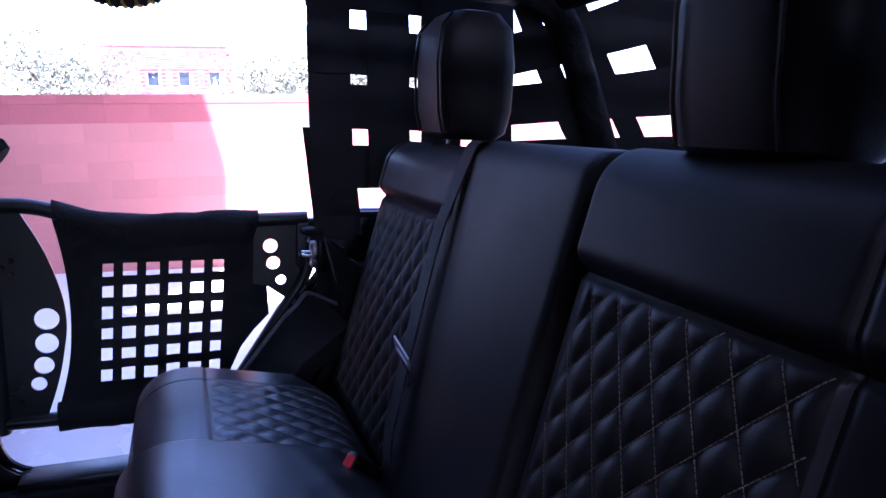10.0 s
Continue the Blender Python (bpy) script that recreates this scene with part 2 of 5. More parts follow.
def bevelled(bm, width, segments=2, angle=30):
    edges = [e for e in bm.edges if len(e.link_faces) == 2 and e.calc_face_angle(0) > radians(angle)]
    if edges and width > 0:
        bmesh.ops.bevel(bm, geom=edges, offset=width, segments=segments, affect="EDGES", profile=0.5, clamp_overlap=True)
    return bm


def box(x0, x1, y0, y1, z0, z1, bev=0.004, segments=2):
    bm = bmesh.new()
    bmesh.ops.create_cube(bm, size=1.0, matrix=Matrix.LocRotScale(((x0 + x1) / 2, (y0 + y1) / 2, (z0 + z1) / 2), None, (abs(x1 - x0), abs(y1 - y0), abs(z1 - z0))))
    return bevelled(bm, bev, segments)


def slab(poly, a0, a1, axis="y", bev=0.003, segments=2):
    """A flat polygon given thickness along an axis. poly: (x, z) for y, (y, z) for x, (x, y) for z."""
    bm = bmesh.new()
    put = {"y": lambda p, a: (p[0], a, p[1]), "x": lambda p, a: (a, p[0], p[1]), "z": lambda p, a: (p[0], p[1], a)}[axis]
    low = [bm.verts.new(put(p, a0)) for p in poly]
    high = [bm.verts.new(put(p, a1)) for p in poly]
    bm.faces.new(low)
    bm.faces.new(high[::-1])
    n = len(poly)
    for i in range(n):
        bm.faces.new((low[i], high[i], high[(i + 1) % n], low[(i + 1) % n]))
    bmesh.ops.recalc_face_normals(bm, faces=bm.faces)
    if bev:
        flat = [f for f in bm.faces if len(f.verts) == n]
        edges = {e for f in flat for e in f.edges}
        bmesh.ops.bevel(bm, geom=list(edges), offset=bev, segments=segments, affect="EDGES", profile=0.5, clamp_overlap=True)
    bmesh.ops.triangulate(bm, faces=[f for f in bm.faces if len(f.verts) > 4])
    return bm


def rounded(points, radius, n=6, closed=False):
    """Points of a line with its corners rounded."""
    pts = [Vector(p) for p in points]
    out = []
    count = len(pts)
    for i, p in enumerate(pts):
        if not closed and i in (0, count - 1):
            out.append(p)
            continue
        a, b = pts[i - 1] - p, pts[(i + 1) % count] - p
        r = min(radius, a.length * 0.49, b.length * 0.49)
        p0, p1 = p + a.normalized() * r, p + b.normalized() * r
        for k in range(n + 1):
            s = k / n
            out.append(p0 * (1 - s) ** 2 + p * 2 * s * (1 - s) + p1 * s**2)
    return out


def tube(points, r, seg=12, closed=False, caps=True, flat=1.0):
    """A round bar along a line of points; r may be a list. flat: height over width of its section."""
    pts = [Vector(p) for p in points]
    n = len(pts)
    radii = r if isinstance(r, (list, tuple)) else [r] * n
    bm = bmesh.new()
    rings, normal = [], None
    for i, p in enumerate(pts):
        before, after = pts[i - 1] if i or closed else p, pts[(i + 1) % n] if i < n - 1 or closed else p
        way = (after - before).normalized()
        if normal is None:
            up = Vector((0, 0, 1)) if abs(way.z) < 0.9 else Vector((1, 0, 0))
            normal = way.cross(up).normalized()
        normal = (normal - way * normal.dot(way)).normalized()
        side = way.cross(normal)
        rings.append([bm.verts.new(p + radii[i] * (math.cos(a) * normal + flat * math.sin(a) * side)) for a in (2 * math.pi * k / seg for k in range(seg))])
    for i in range(n if closed else n - 1):
        a, b = rings[i], rings[(i + 1) % n]
        for k in range(seg):
            bm.faces.new((a[k], a[(k + 1) % seg], b[(k + 1) % seg], b[k]))
    if caps and not closed:
        bm.faces.new(rings[0][::-1])
        bm.faces.new(rings[-1])
    return bm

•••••

_REQUEST:_
Leaving the pictures aside, transcribe the entire listing exactly.

_SOLUTION:_
10.0 s
Continue the Blender Python (bpy) script that recreates this scene with part 2 of 5. More parts follow.
def bevelled(bm, width, segments=2, angle=30):
    edges = [e for e in bm.edges if len(e.link_faces) == 2 and e.calc_face_angle(0) > radians(angle)]
    if edges and width > 0:
        bmesh.ops.bevel(bm, geom=edges, offset=width, segments=segments, affect="EDGES", profile=0.5, clamp_overlap=True)
    return bm


def box(x0, x1, y0, y1, z0, z1, bev=0.004, segments=2):
    bm = bmesh.new()
    bmesh.ops.create_cube(bm, size=1.0, matrix=Matrix.LocRotScale(((x0 + x1) / 2, (y0 + y1) / 2, (z0 + z1) / 2), None, (abs(x1 - x0), abs(y1 - y0), abs(z1 - z0))))
    return bevelled(bm, bev, segments)


def slab(poly, a0, a1, axis="y", bev=0.003, segments=2):
    """A flat polygon given thickness along an axis. poly: (x, z) for y, (y, z) for x, (x, y) for z."""
    bm = bmesh.new()
    put = {"y": lambda p, a: (p[0], a, p[1]), "x": lambda p, a: (a, p[0], p[1]), "z": lambda p, a: (p[0], p[1], a)}[axis]
    low = [bm.verts.new(put(p, a0)) for p in poly]
    high = [bm.verts.new(put(p, a1)) for p in poly]
    bm.faces.new(low)
    bm.faces.new(high[::-1])
    n = len(poly)
    for i in range(n):
        bm.faces.new((low[i], high[i], high[(i + 1) % n], low[(i + 1) % n]))
    bmesh.ops.recalc_face_normals(bm, faces=bm.faces)
    if bev:
        flat = [f for f in bm.faces if len(f.verts) == n]
        edges = {e for f in flat for e in f.edges}
        bmesh.ops.bevel(bm, geom=list(edges), offset=bev, segments=segments, affect="EDGES", profile=0.5, clamp_overlap=True)
    bmesh.ops.triangulate(bm, faces=[f for f in bm.faces if len(f.verts) > 4])
    return bm


def rounded(points, radius, n=6, closed=False):
    """Points of a line with its corners rounded."""
    pts = [Vector(p) for p in points]
    out = []
    count = len(pts)
    for i, p in enumerate(pts):
        if not closed and i in (0, count - 1):
            out.append(p)
            continue
        a, b = pts[i - 1] - p, pts[(i + 1) % count] - p
        r = min(radius, a.length * 0.49, b.length * 0.49)
        p0, p1 = p + a.normalized() * r, p + b.normalized() * r
        for k in range(n + 1):
            s = k / n
            out.append(p0 * (1 - s) ** 2 + p * 2 * s * (1 - s) + p1 * s**2)
    return out


def tube(points, r, seg=12, closed=False, caps=True, flat=1.0):
    """A round bar along a line of points; r may be a list. flat: height over width of its section."""
    pts = [Vector(p) for p in points]
    n = len(pts)
    radii = r if isinstance(r, (list, tuple)) else [r] * n
    bm = bmesh.new()
    rings, normal = [], None
    for i, p in enumerate(pts):
        before, after = pts[i - 1] if i or closed else p, pts[(i + 1) % n] if i < n - 1 or closed else p
        way = (after - before).normalized()
        if normal is None:
            up = Vector((0, 0, 1)) if abs(way.z) < 0.9 else Vector((1, 0, 0))
            normal = way.cross(up).normalized()
        normal = (normal - way * normal.dot(way)).normalized()
        side = way.cross(normal)
        rings.append([bm.verts.new(p + radii[i] * (math.cos(a) * normal + flat * math.sin(a) * side)) for a in (2 * math.pi * k / seg for k in range(seg))])
    for i in range(n if closed else n - 1):
        a, b = rings[i], rings[(i + 1) % n]
        for k in range(seg):
            bm.faces.new((a[k], a[(k + 1) % seg], b[(k + 1) % seg], b[k]))
    if caps and not closed:
        bm.faces.new(rings[0][::-1])
        bm.faces.new(rings[-1])
    return bm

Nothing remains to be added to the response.